Amid crowds and flora, a skid row mission makes Rose Parade debut
In the winter of 1890, a Pasadena hunt club eager to promote the young city as a temperate winter paradise organized a January sports contest with a parade of flower-adorned floats.
The following year, a horse-drawn “gospel wagon” rolled onto the dirt streets of downtown Los Angeles offering “food, clothing and salvation” to saloon denizens.
The region morphed into a sprawling metropolis in the decades that followed, but those early efforts at civic improvement endured and became two of the area’s most venerable institutions: Pasadena’s Tournament of Roses and skid row’s Union Rescue Mission.
This year, the mission will make its first appearance in the Rose Parade. A group from the shelter will ride the route Monday in a replica of the gospel wagon to highlight its 125th anniversary and serve as a reminder that poverty and addiction still accompany L.A.’s enviable climate and flora.
“We’re just hoping to raise awareness about people experiencing homelessness,” said the Rev. Andrew Bales, the mission’s chief executive.
California is in the middle of a housing crisis, and L.A. leads the nation in chronically homeless people, with nearly 13,000.
“We have stepped up as never before,” Bales said.
The mission has more clients than at any time in its history, with some 1,300 people, mostly women and children, at its San Pedro Street facility and a second campus in Sylmar.
“The way they receive you with such care and love — it’s just amazing,” said Robert Brandt, who got sober at the mission after 50 years of alcoholism and will be riding in the parade wagon Monday.
Brandt’s wife dropped him off at the skid row mission two years ago after hearing Bales on a radio show, and he now lives and works there. The 67-year-old said that while his background was different from many of his fellow residents — he was a college graduate from Playa del Rey with a career — he found “wonderful acceptance” at the mission.
“I’ve learned that alcohol and drug addiction is an equal-opportunity destroyer,” Brandt said.
For many years after its founding by Union Oil president Lyman Stewart in 1891, the mission didn’t have a building and relied on the gospel wagons that collected alcoholics who wanted to dry out.

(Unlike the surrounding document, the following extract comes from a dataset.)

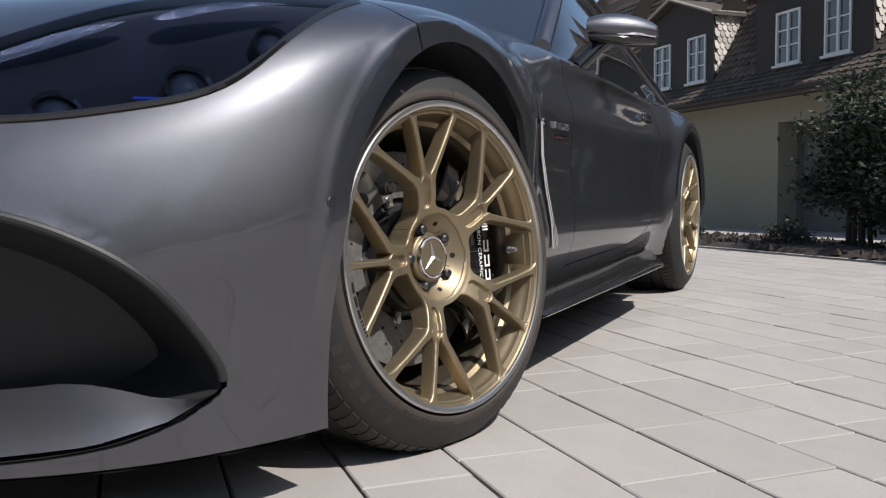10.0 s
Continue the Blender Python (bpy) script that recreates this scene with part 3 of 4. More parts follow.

“Someone in the saloon might not be seen for a while and someone would say … he’s on the wagon. If he came back, they’d say he fell off the wagon,” said Liz Mooradian, a special assistant to the mission’s CEO and the group’s historian.
Richard Chinen, a past president of the tournament, said that securing a place in the parade was a competitive process, but the mission’s long history of service went perfectly with this year’s parade theme: Echoes of Success. The community effort that went into beautifying the city and decorating the floats was not so different from the aim of the mission, he said.
It is “volunteers cultivating beauty around them, and that is what the Union Rescue Mission is about … trying to bring out the beauty in the less fortunate,” he said.
About 700,000 people are expected to line the parade route, according to organizers, with as many as 28 million around the world watching on television.